A new peer-reviewed study in Nature Communications shows how pre-existing neighborhood social factors like housing, work, income, insurance help explain the higher rates of infection for COVID19 in communities of color
New York City neighborhoods that had higher levels of socioeconomic disadvantage experienced more COVID-19 infections and deaths, according to Mount Sinai scientists who created a neighborhood-level COVID-19 inequity index.
The index measured factors that fueled inequities in the residents’ lives, such as employment and commuting patterns, population density of their neighborhood, food access, socioeconomic status, and access to health care. This allowed the scientists to compare between neighborhoods the contributions of these social factors in facilitating disease transmission during the first wave of the pandemic in a study published in Nature Communications in June.
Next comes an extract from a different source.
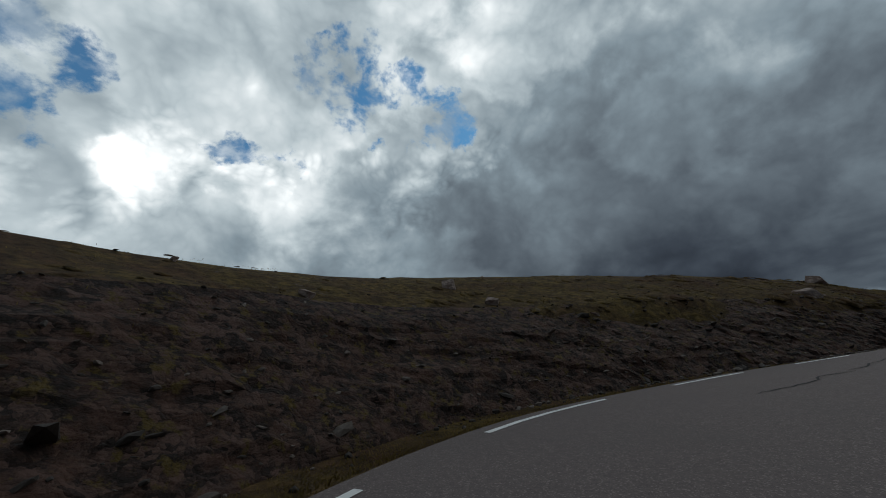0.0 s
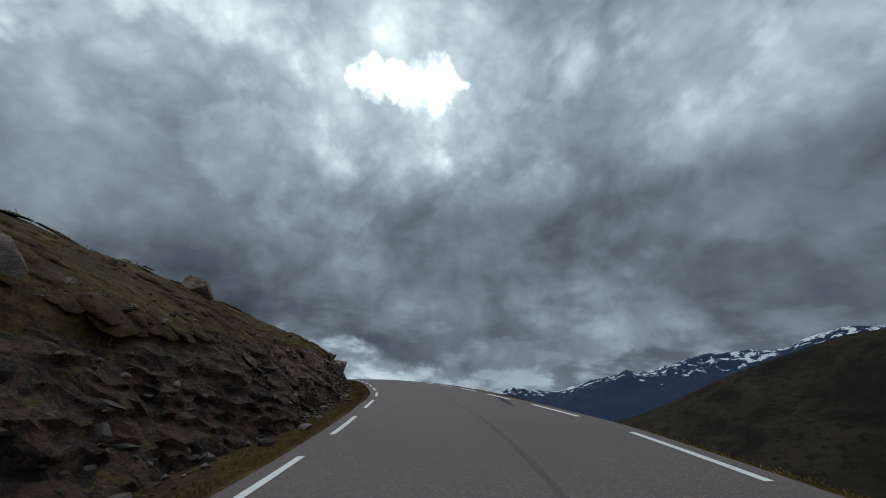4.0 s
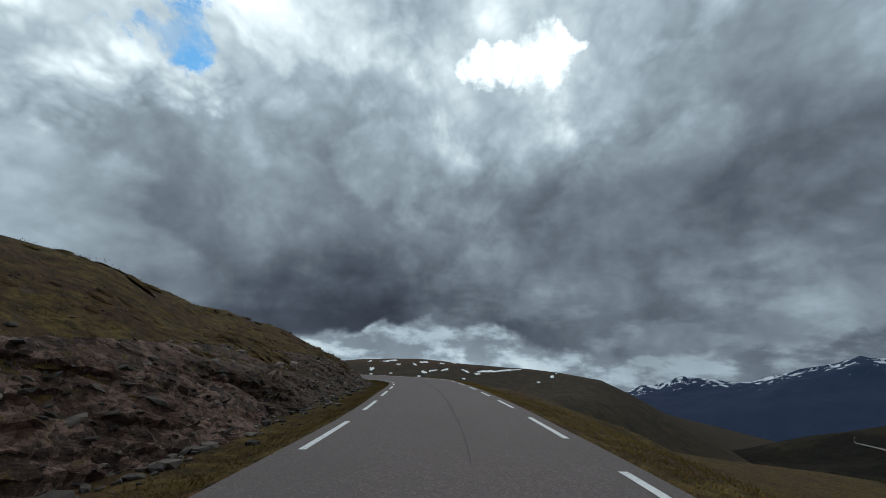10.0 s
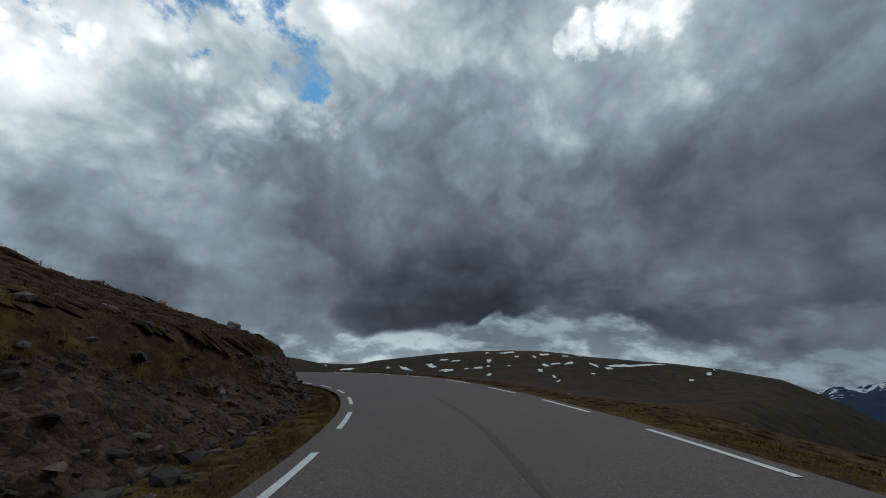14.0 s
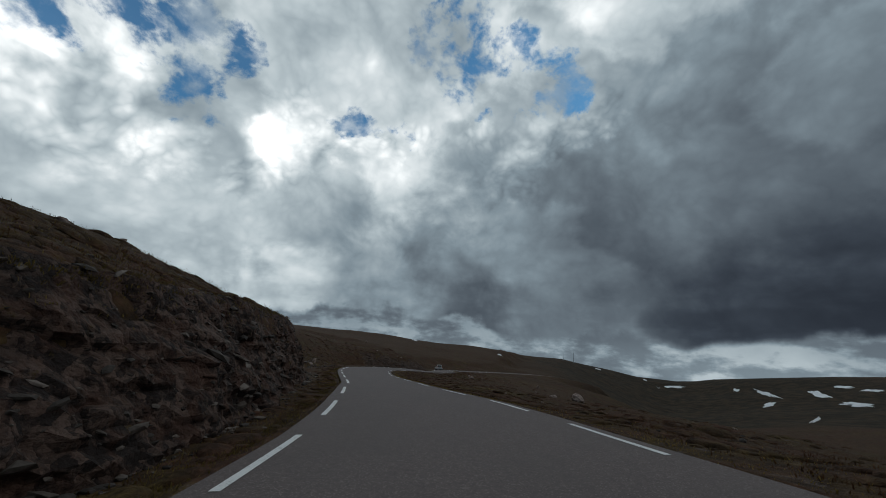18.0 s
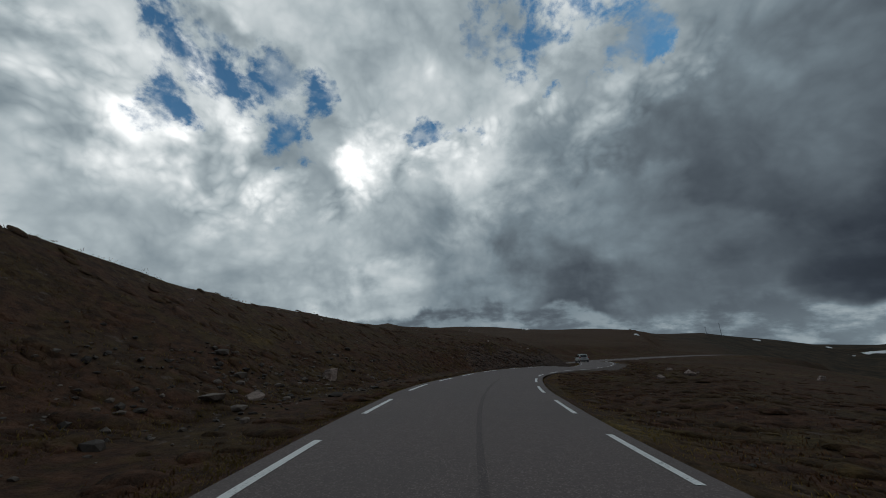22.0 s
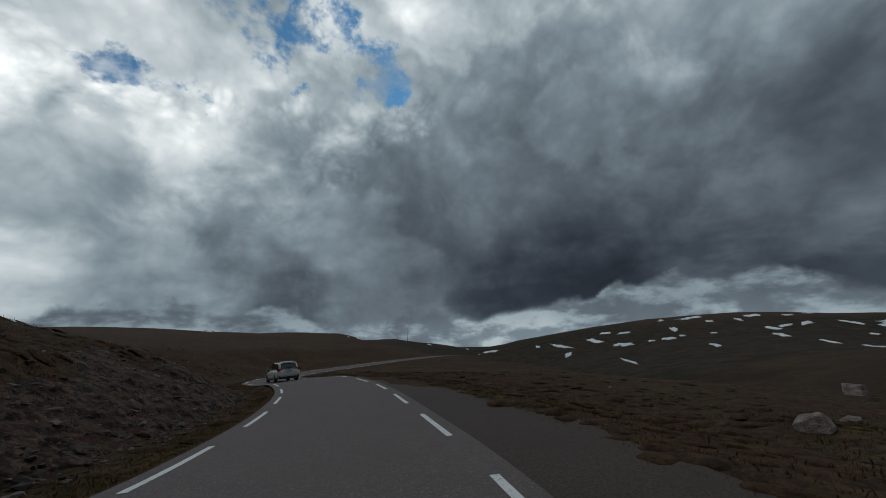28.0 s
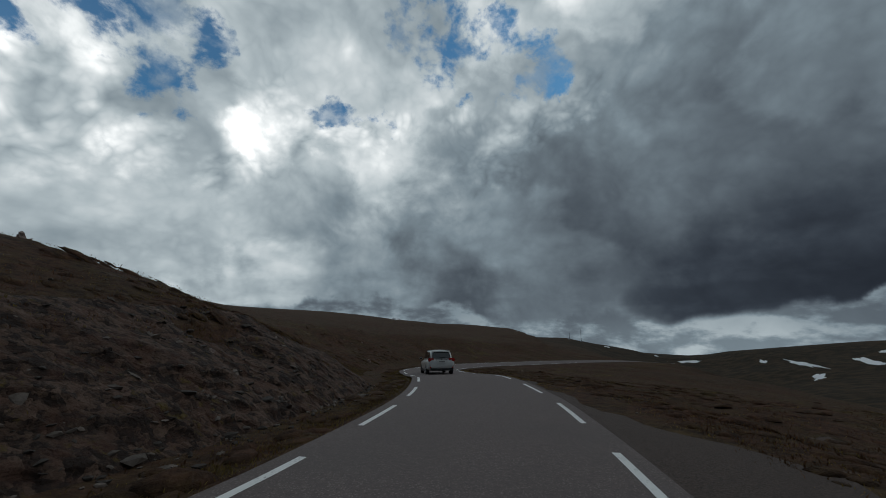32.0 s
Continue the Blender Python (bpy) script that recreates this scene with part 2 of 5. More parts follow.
# the light strip under the deck, with scraps of cloud in it
scrap_at = W.add("ShaderNodeCombineXYZ")
W.link(sep.outputs[0], scrap_at.inputs[0])
W.link(sep.outputs[1], scrap_at.inputs[1])
W.link(W.math("MULTIPLY", up, 2.4), scrap_at.inputs[2])
scraps, _ = W.noise(scrap_at.outputs[0], 9.0, 7, 0.58)
strip = W.math("MULTIPLY_ADD", W.step(scraps, 0.40, 0.60), -1.15, W.math("MULTIPLY_ADD", W.step(el_, -3.0, 5.0), -0.5, W.math("MULTIPLY_ADD", patch(-50, -1.5, 7, 6), 0.35, 0.72)))
strip = W.math("MULTIPLY_ADD", W.math("SUBTRACT", puffs, 0.5), 1.2, strip)
strip = W.math("ADD", strip, W.step(az_, -108.0, -82.0, -0.8, 0.0))
low_at = W.add("ShaderNodeCombineXYZ")
W.link(W.math("ADD", sep.outputs[0], 4.0), low_at.inputs[0])
W.link(sep.outputs[1], low_at.inputs[1])
W.link(W.math("MULTIPLY", up, 2.8), low_at.inputs[2])
broken = W.step(W.noise(low_at.outputs[0], 5.5, 8, 0.52)[0], 0.42, 0.60)
stops = W.math("MULTIPLY_ADD", W.math("SUBTRACT", broken, 0.5), W.math("MULTIPLY", W.step(el_, 3.0, 19.0, 0.65, 0.0), W.step(az_, -70.0, -30.0, 1.0, 0.45)), stops)
stops = W.math("ADD", W.math("MULTIPLY", stops, deck), W.math("MULTIPLY", strip, W.math("SUBTRACT", 1.0, deck)))
light = W.math("MULTIPLY", W.math("POWER", 2.0, stops), 0.36)
ramp = W.add("ShaderNodeValToRGB")
W.link(W.math("MULTIPLY", light, 0.5), ramp.inputs[0])
els = ramp.color_ramp.elements
els[0].position, els[0].color = 0.0, (0.012, 0.015, 0.024, 1)
els[1].position, els[1].color = 1.0, (1.8, 1.85, 1.85, 1)
for p, c in ((0.04, (0.062, 0.079, 0.104)), (0.10, (0.162, 0.203, 0.242)), (0.2, (0.318, 0.405, 0.465)), (0.4, (0.69, 0.80, 0.85))):
    e = els.new(p)
    e.color = (*c, 1)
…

“Much of the early rhetoric around COVID-19 disparities centered on comorbidities which, due to health disparities, may have explained why communities of color were suffering higher mortality. But we were seeing more people of color getting infected in the first place,” said Daniel Carrión, PhD, MPH, first author and postdoctoral researcher in the Department of Environmental Medicine and Public Health at the Icahn School of Medicine at Mount Sinai. “Our research team wanted to add to the literature outlining how structural racism is related to neighborhood disadvantage, and how that disadvantage is related to increased COVID-19 infections and mortality.”
The COVID-19 inequity index showed that the disparities were considerably worse based on neighborhood racial and ethnic composition; Black neighborhoods had the highest average inequity index, followed by Latinx communities, while white neighborhoods had the lowest. The authors believe one of the reasons for these disparities is the diminished capacity to socially isolate based on where someone lives.